Exercise brief = For each line that holds "follow", copy the line out.

====== Excerpted records ======

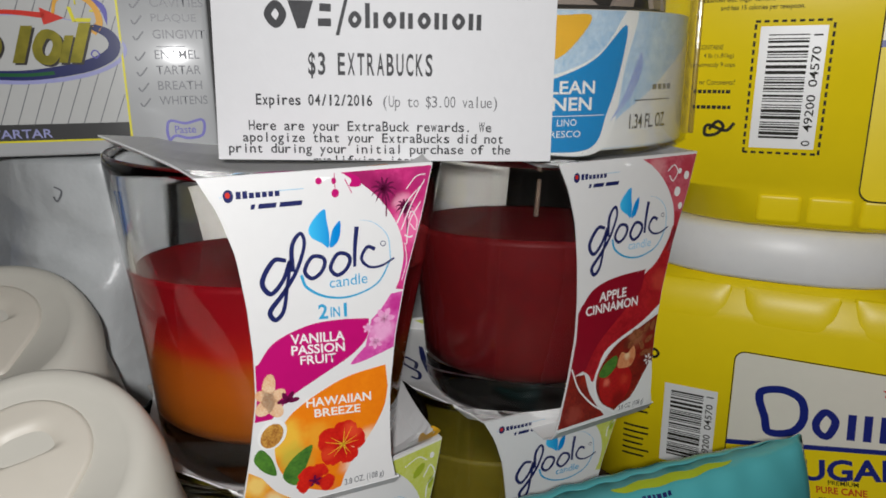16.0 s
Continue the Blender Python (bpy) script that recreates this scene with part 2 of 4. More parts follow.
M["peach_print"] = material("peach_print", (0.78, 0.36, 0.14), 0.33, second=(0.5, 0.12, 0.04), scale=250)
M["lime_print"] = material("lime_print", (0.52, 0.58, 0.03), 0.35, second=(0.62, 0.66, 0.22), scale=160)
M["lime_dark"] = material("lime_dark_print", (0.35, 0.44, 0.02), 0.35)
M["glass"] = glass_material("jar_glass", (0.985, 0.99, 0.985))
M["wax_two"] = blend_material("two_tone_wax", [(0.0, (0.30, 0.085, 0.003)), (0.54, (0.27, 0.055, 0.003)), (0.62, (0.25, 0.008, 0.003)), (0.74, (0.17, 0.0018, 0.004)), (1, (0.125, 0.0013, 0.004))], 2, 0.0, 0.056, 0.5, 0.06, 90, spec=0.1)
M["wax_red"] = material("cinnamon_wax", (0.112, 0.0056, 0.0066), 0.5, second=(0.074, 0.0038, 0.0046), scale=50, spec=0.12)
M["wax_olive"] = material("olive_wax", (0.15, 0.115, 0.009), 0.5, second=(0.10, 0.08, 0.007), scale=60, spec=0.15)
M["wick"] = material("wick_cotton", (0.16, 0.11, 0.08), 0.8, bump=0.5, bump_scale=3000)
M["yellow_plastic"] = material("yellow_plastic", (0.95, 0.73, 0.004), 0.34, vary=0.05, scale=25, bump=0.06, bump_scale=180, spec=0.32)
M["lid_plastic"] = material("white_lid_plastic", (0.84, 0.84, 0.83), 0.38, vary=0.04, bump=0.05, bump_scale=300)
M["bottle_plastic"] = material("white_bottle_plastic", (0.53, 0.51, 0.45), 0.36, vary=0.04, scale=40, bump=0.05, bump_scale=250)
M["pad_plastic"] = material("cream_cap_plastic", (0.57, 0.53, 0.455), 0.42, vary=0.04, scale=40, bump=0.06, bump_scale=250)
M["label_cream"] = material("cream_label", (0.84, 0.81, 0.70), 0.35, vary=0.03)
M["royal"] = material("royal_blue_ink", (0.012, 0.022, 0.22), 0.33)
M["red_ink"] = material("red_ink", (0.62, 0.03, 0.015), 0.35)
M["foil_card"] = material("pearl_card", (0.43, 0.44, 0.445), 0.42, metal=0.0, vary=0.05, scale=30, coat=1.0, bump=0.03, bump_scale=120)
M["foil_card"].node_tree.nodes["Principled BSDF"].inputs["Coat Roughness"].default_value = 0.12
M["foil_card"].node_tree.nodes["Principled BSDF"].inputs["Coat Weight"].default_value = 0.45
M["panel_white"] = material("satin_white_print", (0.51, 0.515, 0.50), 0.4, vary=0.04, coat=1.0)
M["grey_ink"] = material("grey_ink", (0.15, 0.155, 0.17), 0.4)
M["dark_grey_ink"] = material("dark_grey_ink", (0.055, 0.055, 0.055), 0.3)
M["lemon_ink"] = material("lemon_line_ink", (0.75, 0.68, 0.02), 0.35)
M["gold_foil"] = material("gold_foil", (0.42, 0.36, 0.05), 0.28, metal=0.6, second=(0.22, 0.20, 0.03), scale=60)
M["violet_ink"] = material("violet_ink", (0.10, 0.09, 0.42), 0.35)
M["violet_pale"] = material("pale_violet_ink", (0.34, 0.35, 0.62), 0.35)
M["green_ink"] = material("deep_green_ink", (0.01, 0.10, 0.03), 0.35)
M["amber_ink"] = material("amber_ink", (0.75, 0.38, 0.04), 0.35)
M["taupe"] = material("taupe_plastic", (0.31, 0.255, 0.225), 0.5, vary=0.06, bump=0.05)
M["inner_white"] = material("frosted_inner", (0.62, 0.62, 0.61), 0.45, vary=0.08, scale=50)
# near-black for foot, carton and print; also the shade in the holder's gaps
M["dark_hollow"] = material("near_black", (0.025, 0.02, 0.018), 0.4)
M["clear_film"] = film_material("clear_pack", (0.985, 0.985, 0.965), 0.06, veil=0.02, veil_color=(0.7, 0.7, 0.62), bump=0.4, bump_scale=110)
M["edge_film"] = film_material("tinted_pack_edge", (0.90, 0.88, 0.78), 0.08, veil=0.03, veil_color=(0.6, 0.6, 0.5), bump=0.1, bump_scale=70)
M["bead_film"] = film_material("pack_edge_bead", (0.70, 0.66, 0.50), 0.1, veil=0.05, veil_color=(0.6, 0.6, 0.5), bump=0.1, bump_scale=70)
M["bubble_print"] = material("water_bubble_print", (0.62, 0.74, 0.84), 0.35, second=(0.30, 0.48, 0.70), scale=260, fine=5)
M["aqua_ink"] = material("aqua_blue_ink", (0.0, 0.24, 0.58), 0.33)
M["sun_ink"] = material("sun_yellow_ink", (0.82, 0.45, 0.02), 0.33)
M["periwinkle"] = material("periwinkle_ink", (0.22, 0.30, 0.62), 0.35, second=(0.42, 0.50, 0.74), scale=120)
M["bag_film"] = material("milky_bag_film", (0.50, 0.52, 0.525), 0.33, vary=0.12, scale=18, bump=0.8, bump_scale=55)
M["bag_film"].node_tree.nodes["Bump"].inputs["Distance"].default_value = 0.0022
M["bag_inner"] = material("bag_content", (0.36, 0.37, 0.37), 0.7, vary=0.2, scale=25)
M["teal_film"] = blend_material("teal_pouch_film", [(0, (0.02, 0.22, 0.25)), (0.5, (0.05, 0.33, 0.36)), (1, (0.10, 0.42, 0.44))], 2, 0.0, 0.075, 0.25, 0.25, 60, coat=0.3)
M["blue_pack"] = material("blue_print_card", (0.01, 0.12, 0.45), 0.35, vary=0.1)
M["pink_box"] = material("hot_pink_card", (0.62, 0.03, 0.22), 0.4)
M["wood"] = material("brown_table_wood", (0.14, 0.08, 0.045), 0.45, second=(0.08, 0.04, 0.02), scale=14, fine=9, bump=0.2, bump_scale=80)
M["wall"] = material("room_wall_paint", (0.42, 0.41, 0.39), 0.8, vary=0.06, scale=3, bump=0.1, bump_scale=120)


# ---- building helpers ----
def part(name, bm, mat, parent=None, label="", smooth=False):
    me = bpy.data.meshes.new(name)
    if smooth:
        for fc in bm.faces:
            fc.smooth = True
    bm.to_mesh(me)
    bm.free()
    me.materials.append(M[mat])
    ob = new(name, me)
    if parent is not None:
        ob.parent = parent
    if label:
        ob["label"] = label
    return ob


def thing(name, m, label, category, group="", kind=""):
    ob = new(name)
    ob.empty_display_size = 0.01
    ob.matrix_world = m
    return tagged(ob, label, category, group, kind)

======
====== Excerpted records ======

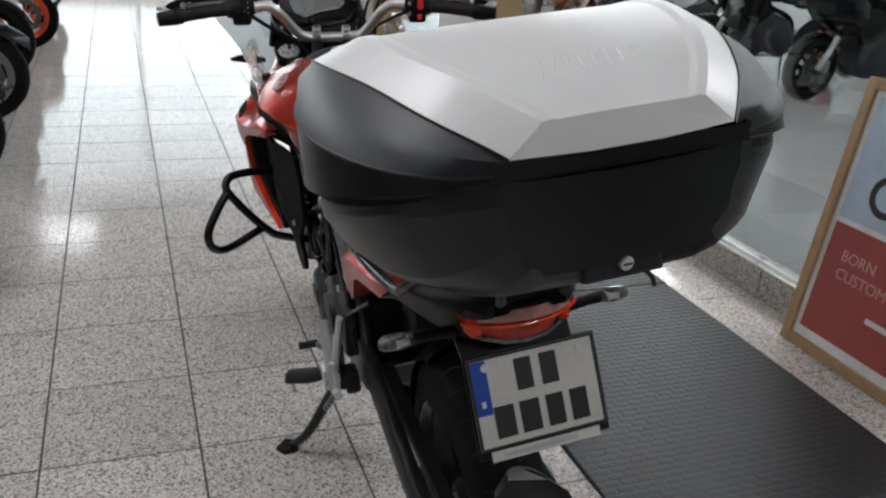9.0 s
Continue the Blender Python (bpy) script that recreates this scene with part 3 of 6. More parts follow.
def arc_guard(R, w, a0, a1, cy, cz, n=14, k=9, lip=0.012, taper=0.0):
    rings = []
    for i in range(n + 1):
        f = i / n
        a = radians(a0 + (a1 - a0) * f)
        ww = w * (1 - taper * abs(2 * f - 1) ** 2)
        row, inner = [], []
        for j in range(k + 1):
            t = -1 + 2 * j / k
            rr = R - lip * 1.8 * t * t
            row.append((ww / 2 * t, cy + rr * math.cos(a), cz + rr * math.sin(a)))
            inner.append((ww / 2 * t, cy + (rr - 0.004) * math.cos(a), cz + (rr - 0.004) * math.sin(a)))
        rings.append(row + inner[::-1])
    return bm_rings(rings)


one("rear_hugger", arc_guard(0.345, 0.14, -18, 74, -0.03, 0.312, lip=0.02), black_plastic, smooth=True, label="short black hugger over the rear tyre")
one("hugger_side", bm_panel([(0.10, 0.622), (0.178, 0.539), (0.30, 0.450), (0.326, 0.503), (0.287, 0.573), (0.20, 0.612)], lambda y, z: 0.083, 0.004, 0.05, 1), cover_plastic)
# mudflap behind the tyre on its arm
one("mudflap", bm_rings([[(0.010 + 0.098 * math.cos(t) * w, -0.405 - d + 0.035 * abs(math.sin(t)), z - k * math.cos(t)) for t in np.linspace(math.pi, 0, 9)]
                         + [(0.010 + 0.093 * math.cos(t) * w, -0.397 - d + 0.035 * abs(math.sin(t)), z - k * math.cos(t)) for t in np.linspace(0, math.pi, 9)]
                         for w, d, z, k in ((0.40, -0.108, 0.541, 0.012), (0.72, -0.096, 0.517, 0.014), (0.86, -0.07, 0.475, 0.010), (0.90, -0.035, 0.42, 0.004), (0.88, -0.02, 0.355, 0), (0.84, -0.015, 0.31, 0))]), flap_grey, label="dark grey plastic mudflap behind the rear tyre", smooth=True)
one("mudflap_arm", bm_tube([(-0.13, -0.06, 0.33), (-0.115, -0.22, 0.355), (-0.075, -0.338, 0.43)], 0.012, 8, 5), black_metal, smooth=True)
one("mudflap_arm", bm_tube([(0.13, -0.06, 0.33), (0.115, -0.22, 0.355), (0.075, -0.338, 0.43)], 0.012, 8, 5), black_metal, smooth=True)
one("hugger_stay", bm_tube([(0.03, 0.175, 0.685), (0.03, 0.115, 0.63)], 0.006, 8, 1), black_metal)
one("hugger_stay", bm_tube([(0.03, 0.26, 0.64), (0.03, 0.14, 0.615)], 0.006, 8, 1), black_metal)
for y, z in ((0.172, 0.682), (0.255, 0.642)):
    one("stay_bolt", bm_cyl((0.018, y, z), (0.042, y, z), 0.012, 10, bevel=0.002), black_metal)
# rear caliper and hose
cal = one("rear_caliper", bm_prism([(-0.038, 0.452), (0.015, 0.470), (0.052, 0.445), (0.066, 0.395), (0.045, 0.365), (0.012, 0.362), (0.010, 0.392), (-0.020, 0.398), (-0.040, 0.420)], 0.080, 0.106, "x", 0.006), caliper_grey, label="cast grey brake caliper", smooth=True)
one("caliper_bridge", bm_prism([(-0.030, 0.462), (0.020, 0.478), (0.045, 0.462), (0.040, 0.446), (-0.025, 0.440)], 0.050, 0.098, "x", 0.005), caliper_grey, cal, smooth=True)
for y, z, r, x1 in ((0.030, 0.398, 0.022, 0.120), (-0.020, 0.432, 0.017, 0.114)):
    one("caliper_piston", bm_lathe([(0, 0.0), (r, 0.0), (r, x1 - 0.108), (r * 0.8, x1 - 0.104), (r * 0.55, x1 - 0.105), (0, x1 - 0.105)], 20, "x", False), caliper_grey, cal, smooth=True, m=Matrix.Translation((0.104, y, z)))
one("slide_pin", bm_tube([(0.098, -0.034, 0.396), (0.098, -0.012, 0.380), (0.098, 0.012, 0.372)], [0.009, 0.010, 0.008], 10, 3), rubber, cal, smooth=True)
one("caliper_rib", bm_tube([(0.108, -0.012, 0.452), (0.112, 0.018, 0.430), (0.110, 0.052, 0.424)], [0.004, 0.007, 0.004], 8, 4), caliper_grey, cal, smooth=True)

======
====== Excerpted records ======

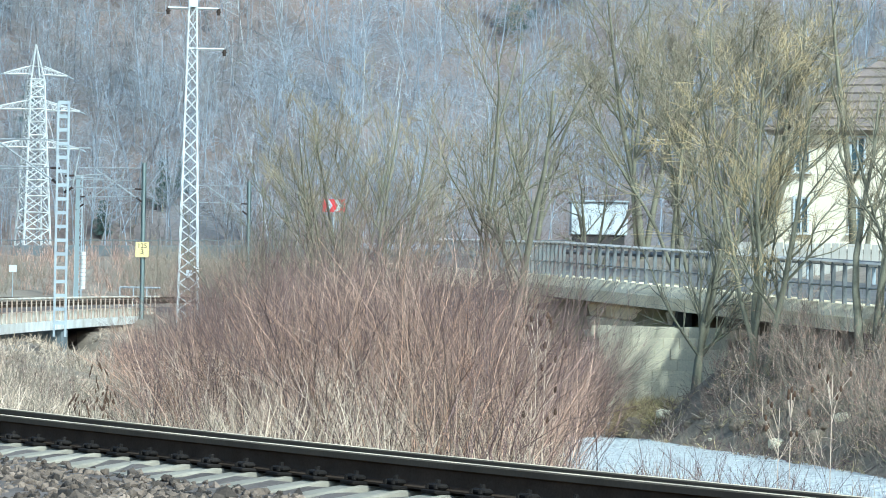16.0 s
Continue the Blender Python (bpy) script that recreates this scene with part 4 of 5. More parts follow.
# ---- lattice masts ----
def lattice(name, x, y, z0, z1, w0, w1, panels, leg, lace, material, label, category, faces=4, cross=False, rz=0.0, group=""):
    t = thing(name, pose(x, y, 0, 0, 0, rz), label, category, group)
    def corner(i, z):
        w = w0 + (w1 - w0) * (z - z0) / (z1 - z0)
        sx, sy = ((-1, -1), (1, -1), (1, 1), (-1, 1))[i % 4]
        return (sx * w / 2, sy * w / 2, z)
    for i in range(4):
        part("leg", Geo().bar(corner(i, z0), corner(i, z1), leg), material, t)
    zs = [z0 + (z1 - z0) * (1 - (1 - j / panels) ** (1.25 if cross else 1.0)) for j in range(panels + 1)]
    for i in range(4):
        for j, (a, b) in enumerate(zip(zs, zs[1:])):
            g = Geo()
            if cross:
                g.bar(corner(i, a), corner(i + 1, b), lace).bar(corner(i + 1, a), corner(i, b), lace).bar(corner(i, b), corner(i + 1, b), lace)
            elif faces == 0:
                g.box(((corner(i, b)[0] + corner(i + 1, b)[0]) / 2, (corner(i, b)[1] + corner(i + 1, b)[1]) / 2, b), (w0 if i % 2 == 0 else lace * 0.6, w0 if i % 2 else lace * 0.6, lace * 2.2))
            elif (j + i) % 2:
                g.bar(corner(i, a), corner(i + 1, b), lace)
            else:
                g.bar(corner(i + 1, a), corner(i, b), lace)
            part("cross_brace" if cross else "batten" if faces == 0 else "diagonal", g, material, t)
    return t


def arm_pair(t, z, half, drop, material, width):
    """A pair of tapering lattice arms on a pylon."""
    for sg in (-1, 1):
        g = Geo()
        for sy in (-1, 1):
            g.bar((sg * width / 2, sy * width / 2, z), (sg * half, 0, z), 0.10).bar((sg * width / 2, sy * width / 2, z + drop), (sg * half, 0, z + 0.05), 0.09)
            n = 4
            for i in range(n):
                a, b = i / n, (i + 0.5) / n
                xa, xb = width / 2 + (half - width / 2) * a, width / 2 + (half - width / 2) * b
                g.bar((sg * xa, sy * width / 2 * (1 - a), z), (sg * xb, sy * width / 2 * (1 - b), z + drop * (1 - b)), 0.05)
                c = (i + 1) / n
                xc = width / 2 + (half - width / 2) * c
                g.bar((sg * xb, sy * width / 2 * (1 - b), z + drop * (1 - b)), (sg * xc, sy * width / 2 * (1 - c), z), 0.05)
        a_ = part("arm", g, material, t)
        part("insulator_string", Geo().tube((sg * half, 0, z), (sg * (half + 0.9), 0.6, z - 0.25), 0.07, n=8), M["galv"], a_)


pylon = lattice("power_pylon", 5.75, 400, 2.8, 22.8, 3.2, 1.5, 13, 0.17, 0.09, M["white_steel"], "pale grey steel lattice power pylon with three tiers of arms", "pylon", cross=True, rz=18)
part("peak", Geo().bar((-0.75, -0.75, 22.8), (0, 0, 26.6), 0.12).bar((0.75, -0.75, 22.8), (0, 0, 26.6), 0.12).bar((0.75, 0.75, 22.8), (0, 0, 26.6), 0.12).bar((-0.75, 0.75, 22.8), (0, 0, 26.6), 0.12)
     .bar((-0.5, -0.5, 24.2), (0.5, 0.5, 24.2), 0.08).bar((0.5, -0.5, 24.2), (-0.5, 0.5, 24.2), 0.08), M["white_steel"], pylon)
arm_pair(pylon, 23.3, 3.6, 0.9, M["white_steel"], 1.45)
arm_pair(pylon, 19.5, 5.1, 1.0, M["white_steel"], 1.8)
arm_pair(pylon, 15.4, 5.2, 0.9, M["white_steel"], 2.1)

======

Reply to the task =
Continue the Blender Python (bpy) script that recreates this scene with part 2 of 4. More parts follow.
Continue the Blender Python (bpy) script that recreates this scene with part 3 of 6. More parts follow.
Continue the Blender Python (bpy) script that recreates this scene with part 4 of 5. More parts follow.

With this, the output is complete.